Clusters of autistic children have also been found among parents with occupational exposures to chemicals prior to conception [19], and in children exposed prenatally to organochlorine pesticides [20].
excerpted from:
http://vactruth.com/2012/03/13/vaccines-human-animal-dna/
Reportedly the CDC has been surveying the vaccination status of the Amish for years, attempting to induce them to vaccinate (with some success I believe), and has consistently refused requests to include an autism question with their survey to gather data.
Its probably worth noting that Seneff et al, http://www.mdpi.com/1099-4300/14/11/2265 who have identified one pathway by which vaccines might be causing autism, have also in other work argued that glyphosate may invoke the same pathway, and the same groups may also be avoiding glyphosate. http://people.csail.mit.edu/seneff/WAPF_Slides_2012/Offsite_Seneff_Handout.pdf
He went looking for autistics in a community mostly known for rejecting Science and Engineering? It ‘should’ be expected that the rate of autism is the same as in the general population? That’s… not what I would expect. Strong social penalties for technology use for many generations would be a rather effective way to cull autistic tendencies from a population.
I don’t reject the possibility there are other explanations for the observation that unvaccinated Amish have very low autism rates. I even offered one: that they also reject Glyphosate.
However, when it turns out that the rare cases of Amish with autism that are found mostly turn out to be vaccinated, or have some very specific other cause obvious that’s not present in the general population (high mercury), the case for vaccination being a cause becomes much much stronger.

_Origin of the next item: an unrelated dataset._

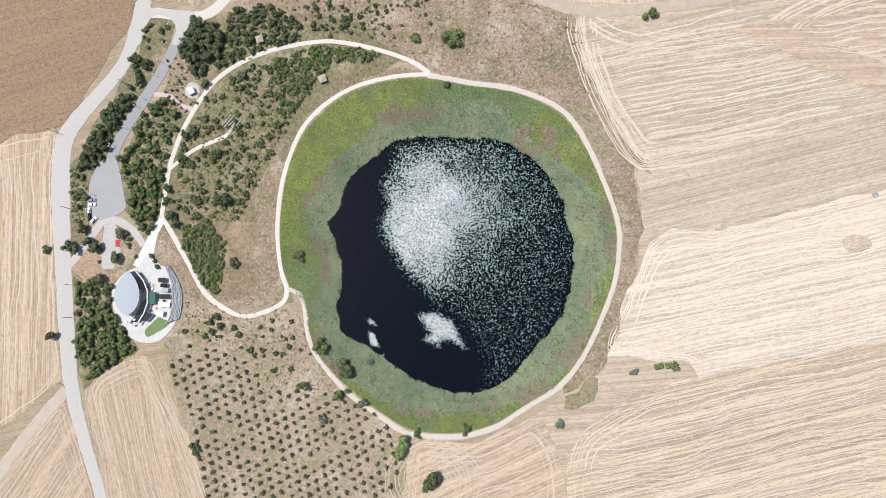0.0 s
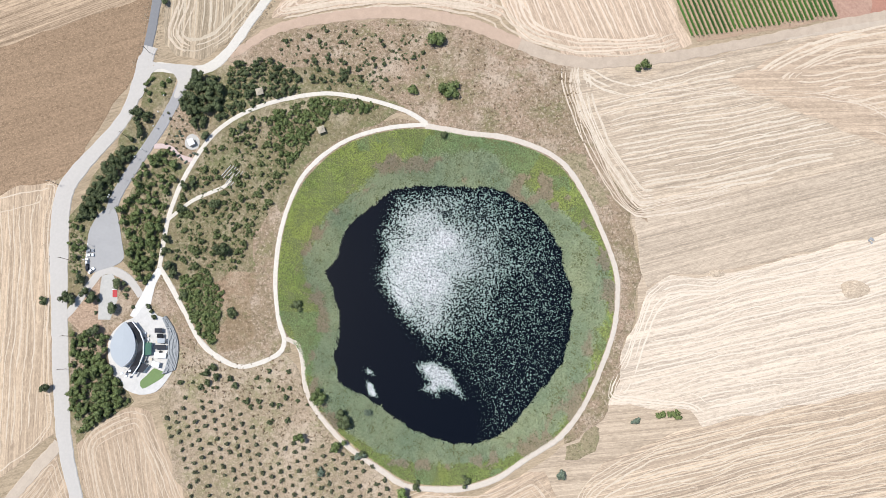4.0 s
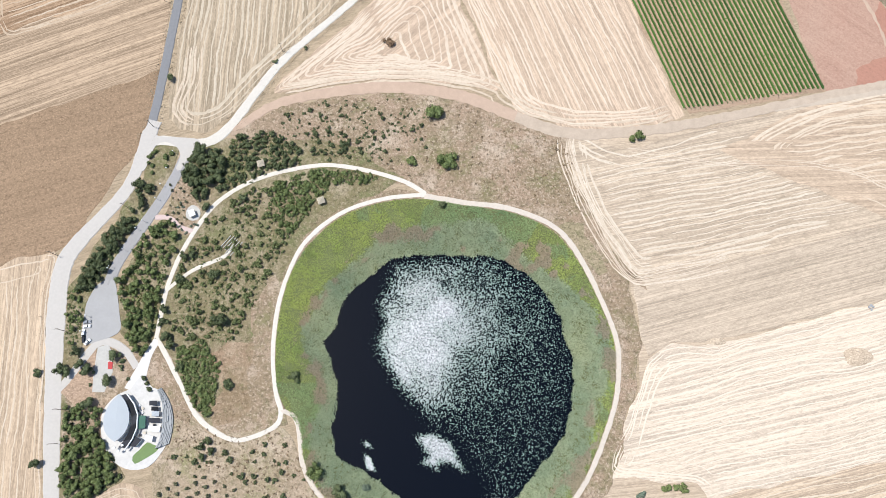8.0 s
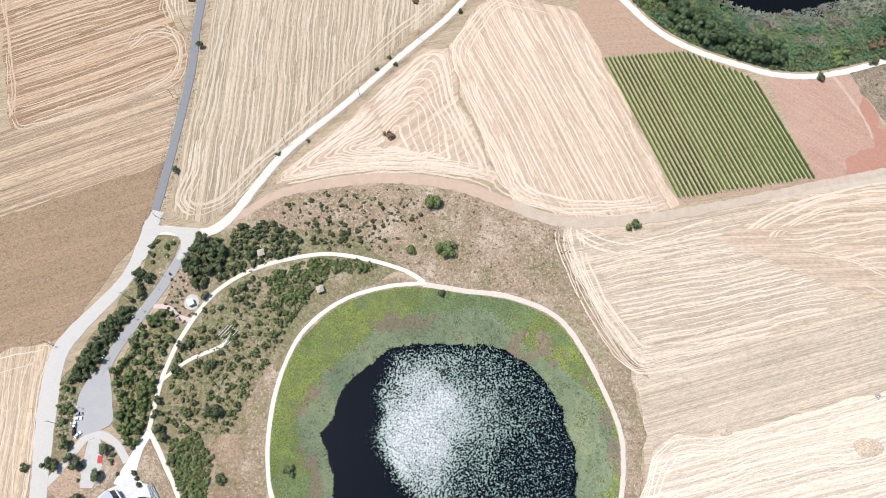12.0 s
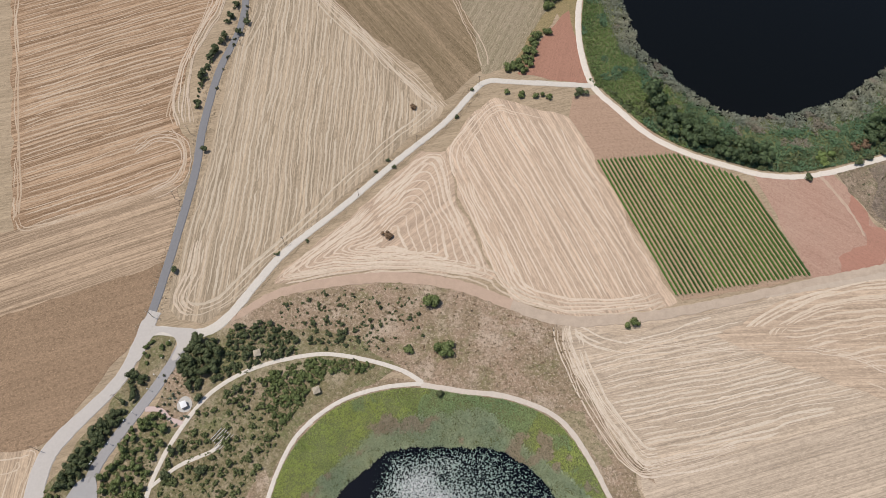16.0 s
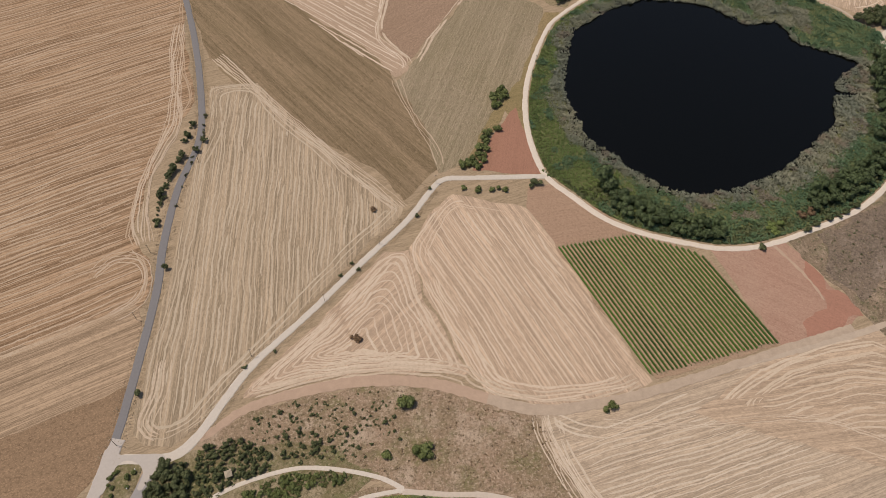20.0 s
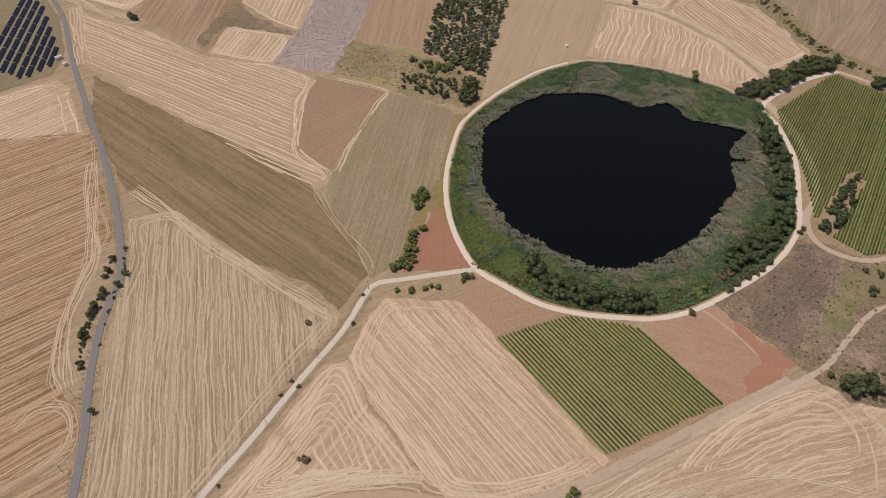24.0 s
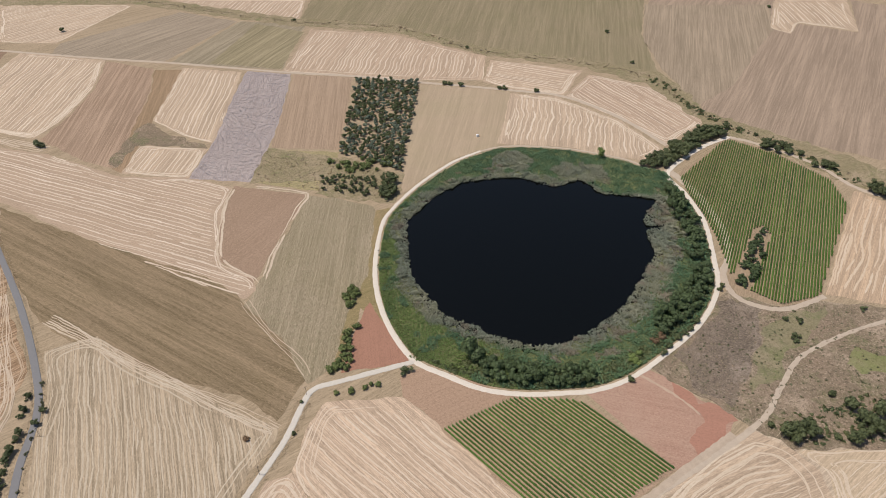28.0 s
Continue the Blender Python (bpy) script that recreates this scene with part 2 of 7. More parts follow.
def ribbon(name, pts, width, z, material, closed=False, ragged=0.25, step=2.5, crown=0.05):
    """A road or path along a line, a little higher in the middle, with uneven edges."""
    c = smooth_line(pts, closed, step)
    n = len(c)
    d = np.roll(c, -1, 0) - np.roll(c, 1, 0) if closed else np.gradient(c, axis=0)
    d /= np.maximum(np.linalg.norm(d, axis=1), 1e-6)[:, None]
    side = np.stack([-d[:, 1], d[:, 0]], 1)
    w = np.array(width if np.ndim(width) else [width], float)
    w = np.interp(np.linspace(0, 1, n), np.linspace(0, 1, len(w)), w)[:, None] / 2
    left, right = (w + ragged * rng.normal(0, 0.6, (n, 1)).cumsum(0) % 1 * ragged for _ in range(2))
    rows = [(c + side * (left + 0.45), z - 0.3), (c + side * left, z), (c, z + crown), (c - side * right, z), (c - side * (right + 0.45), z - 0.3)]
    verts = np.concatenate([np.column_stack([p, np.full(n, h)]) for p, h in rows])
    faces = []
    for r in range(4):
        for i in range(n if closed else n - 1):
            j = (i + 1) % n
            faces.append((r * n + i, (r + 1) * n + i, (r + 1) * n + j, r * n + j))
    return sheet(name, verts, faces, material)


def inset(poly, d):
    """The outline moved inwards by d, with its corners rounded."""
    p = np.array(poly, float)
    if np.sum(p[:, 0] * np.roll(p[:, 1], -1) - np.roll(p[:, 0], -1) * p[:, 1]) < 0:
        p = p[::-1]
    e = np.roll(p, -1, 0) - p
    e /= np.linalg.norm(e, axis=1)[:, None]
    nrm = np.stack([-e[:, 1], e[:, 0]], 1)
    b = nrm + np.roll(nrm, 1, 0)
    b /= np.maximum((b * b).sum(1), 0.5)[:, None] / 2
    q = p + b * d
    out = []
    for i in range(len(q)):
        a, c, b2 = q[i - 1], q[i], q[(i + 1) % len(q)]
        r1, r2 = min(0.35, 10 / max(np.linalg.norm(a - c), 1)), min(0.35, 10 / max(np.linalg.norm(b2 - c), 1))
        s, t = c + (a - c) * r1, c + (b2 - c) * r2
        out += [s, 0.25 * s + 0.5 * c + 0.25 * t, t]
    return np.array(out)


def ridges(name, lines, width, z, material, parent, r):
    """Low uneven ridges of straw along lines, one mesh."""
    verts, tris = [], []
    base = 0
    for ln in lines:
        p = np.array(ln)
        if len(p) < 3:
            continue
        step = np.diff(p, axis=0)
        turn = (step[1:] * step[:-1]).sum(1)
        if turn.min() <= 0:
            p = p[:int(np.argmax(turn <= 0)) + 1]
            if len(p) < 3:
                continue
        d = np.gradient(p, axis=0)
        d /= np.maximum(np.linalg.norm(d, axis=1), 1e-6)[:, None]
        s = np.stack([-d[:, 1], d[:, 0]], 1)
        n = len(p)
        slow = np.interp(np.arange(n), np.arange(0, n + 6, 6), r.uniform(0.55, 1.25, len(np.arange(0, n + 6, 6))))
        w = width * 0.5 * r.uniform(0.5, 1.1) * (slow * r.uniform(0.85, 1.15, n))[:, None]
        w[0] *= 0.2
        w[-1] *= 0.2
        p = p + s * r.normal(0, 0.2, (n, 1))
        verts.append(np.concatenate([np.column_stack([p + s * w, np.full(n, z)]), np.column_stack([p, z + 0.07 * np.minimum(1, w[:, 0] / (0.3 * width)) * (0.6 + 0.8 * r.random(n))]), np.column_stack([p - s * w, np.full(n, z)])]))
        i = np.arange(n - 1)
        for q in (0, 1):
            A, B = base + q * n + i, base + (q + 1) * n + i
            tris += [np.stack([A, B, B + 1], 1), np.stack([A, B + 1, A + 1], 1)]
        base += 3 * n
    if not verts:
        return None
    ob = many(name, np.concatenate(verts), np.concatenate(tris), material, parent)
    return tagged(ob, kind="stuff")


def straw_rows(name, poly, way, spacing, material, parent, z, loops=2, width=1.3, bend=1.0, gaps=0.12, seed=0, loop_gap=4.0, bow=0.0, nested=None, avoid=None):
    """Straw left by the harvester: rows along way and rounds along the edge, each a low ridge."""
    r = np.random.default_rng(seed + 11)
    poly = np.array(poly, float)
    u = np.array([math.cos(radians(way)), math.sin(radians(way))])
    v = np.array([-u[1], u[0]])
    mid = poly.mean(0)
    a, b = (poly - mid) @ u, (poly - mid) @ v
    lines = []
    edge = loops * loop_gap
    if nested:
        edge = 1e6
        rows_at = []
        ring = smooth_line(inset(poly, 1.5), True, 4.0)
        hub = np.array(nested)
        for f in np.linspace(0.95, 0.16, 10):
            c = wobble(hub + (ring - hub) * f, 26.0, bend * (1.15 - f) + 0.5, seed + 1.2 * f)
            at = 0
            while at < len(c) - 3:
                n = int(r.integers(18, 80))
                rows_at.append(list(c[at:at + n + 1]))
                at += n if r.random() < 0.75 else n + 3
        lines += rows_at
    k = b.min() - 30
    while k < b.max() + 30:
        s = np.arange(a.min() - 20, a.max() + 20, 4.0)
        off = k + bow * ((s - a.min()) / (a.max() - a.min()) - 0.5) ** 2
        p = wobble(mid + s[:, None] * u + np.broadcast_to(off, s.shape)[:, None] * v, 34.0, bend, seed)
        p = p + v * r.normal(0, 0.3)
        ok = inside(poly, p) & (edge_distance(poly, p) > edge + r.uniform(-1.5, 2.5))
        cut = r.random(len(p)) < gaps * 0.2
        if avoid:
            cut |= inside(avoid, p)
        ok &= ~cut
        run = []
        for q, good in zip(p, ok):
            if good:
                run.append(q)
            elif run:
                lines.append(run)
                run = []
        if run:
            lines.append(run)
        k += spacing * r.uniform(0.72, 1.28)
    for i in range(loops * 2 + (1 if loops else 0)):
        ring = inset(poly, 1.0 + i * loop_gap * 0.5 * r.uniform(0.8, 1.2))
        c = wobble(smooth_line(ring, True, 4.0), 22.0, 0.8, seed + 0.4 * i)
        c = c[inside(poly, c)]
        if avoid:
            c = c[~inside(avoid, c)]
        at = 0
        while at < len(c) - 3:
            n = int(r.integers(8, 60))
            seg = [q for q in c[at:at + n]]
            if len(seg) > 2 and max(np.linalg.norm(np.diff(np.array(seg), axis=0), axis=1)) < 12:
                lines.append(seg)
            at += n + (1 if r.random() < 0.8 else 5)
    return ridges(name, lines, width, z, material, parent, r)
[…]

And when you realize that other groups of unvaccinated also have low autism rates, the case becomes stronger.
And when you realize that injecting the aluminum into animal models causes behavioral deficits, and injecting vaccines into post-natal animals causes brain damage, in every study I’ve found, the case becomes stronger still.
And when you discover that the safety surveys don’t cite any empirical measurements whatsoever of the toxicity of injected aluminum in neo-nates, (or even injected aluminum in adults, for that matter), and don’t generally address the issue of aluminum at all, and don’t cite or rebut any of the many papers published in mainstream journals observing these things, or rebut or cite any of the half dozen or more epidemiological studies showing aluminum is highly correlated with autism, then I think you should conclude there is strong cognitive bias at work, if not worse.
The Amish vary greatly from one place to another. Here in Mercer County, they don’t grow much of their own food, and when they do, they can it. They do make their own milk, but they like fast food and packaged food. Storing ingredients without refrigeration, cooking fancy meals on a wood stove, and cleaning up after them with no hot running water, isn’t so simple.
Why are you responding to me? I just gave a possible explanation that I specifically said that I didn’t believe. You could post this in the main discussion to give credence to the hypothesis of the publishing bias explanation.
I could critique this if you want, although if you actually want to talk about whether or not vaccines cause autism I’d suggest posting in the open thread or starting your own post. This one is talking about publishing bias.